Despite all of my years in the enterprise technology industry, every time there is a large enterprise purchaser, I am surprised and reminded of just how difficult it is to get a deal across the finish line with a big company. Big companies develop a kind of procurement arrogance that hobbles their ability to move forward efficiently. Internal politics and fiefdoms, and legal and IT mandates create numerous hurdles in the path of progress. The businesspeople know what they want, but the arrogance of procurement, legal, and IT leads those groups to assume they know better, and they are the self-styled protectors of the company intent on slowing down purchases and insisting on their pet requirements, regardless of whether they make sense in the context of the business.
Our prospects are operational businesspeople, and they do not routinely buy technology products. As a result, they don’t really know how to buy technology, or more importantly, how their organization buys technology. That naivety leads us to face two sales cycles instead of just one. The first cycle is to convince the business buyer that we have the platform they want. The second cycle is to help the business buyer sell the purchase internally, and it requires us to navigate the gauntlet of all the procurement influencers and decision makers to finally get a deal signed. The business buyer, and frankly many salespeople, are often surprised by some of the crazy demands, hurdles, and minutiae that pop up when IT, legal, and procurement get a hold of a deal.
Fortunately, an experienced enterprise sales team knows what to expect. They are adept at educating business buyers about the process early in the deal. They tell them what is likely to happen and encourage them to get ahead of it: engage IT early, start working with legal early, line up signers and inform everyone that the transaction is coming. Despite our best coaching, however, some corporate bureaucracies are just insurmountable and simply must run their course. These procurement machines become an unstoppable force - they have their “process” and nothing is going to change it.

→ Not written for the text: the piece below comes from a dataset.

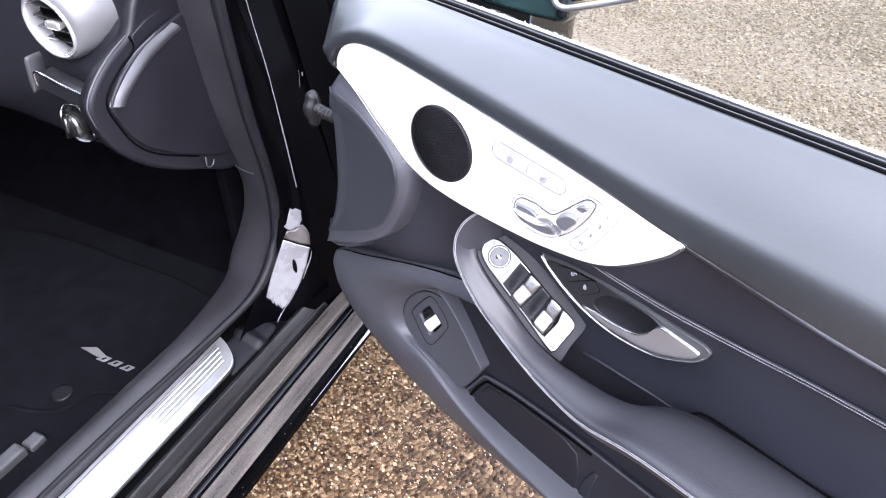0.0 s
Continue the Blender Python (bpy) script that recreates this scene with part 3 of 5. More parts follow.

The good news for a SaaS business is that while we measure bookings, meaning signatures on contracts, we really focus on adding to our Annual Recurring Revenue (ARR), and we report actual revenue according to generally accepted accounting principles (GAAP), which follows a different course than bookings. We count the full value of the deal as a booking, but we typically recognize and report license revenue over the duration of the deal. That means a week or two delay in signing has a big impact on whether the booking is in one quarter or the next, but from a reported revenue and run-rate ARR perspective, it doesn’t have that much of an impact on a go-forward basis. This is not to say we are indifferent to a booking being delayed from one quarter to another. In fact, we typically manage ourselves based on quarterly bookings, and we hold our sales team (and everyone else) accountable for the bookings targets and forecasts in each quarter. What it does mean, however, is that the most important thing is to win the deal, collect the cash, and add the customer, because that is what drives our business and revenue growth. SaaS businesses can tolerate a little variability in when a buyer signs as long as they do in fact sign. The sales skill is to learn how to forecast accurately when you don’t know all of the procurement hurdles that have to be cleared. Too many sales people forget about the second sales cycle and stumble trying to forecast when a deal will actually close. Our sales teams need to discover the hurdles early, educate the business buyer as to what is ahead of them, and together with the buyer, manage the second-cycle as early as possible in the transaction.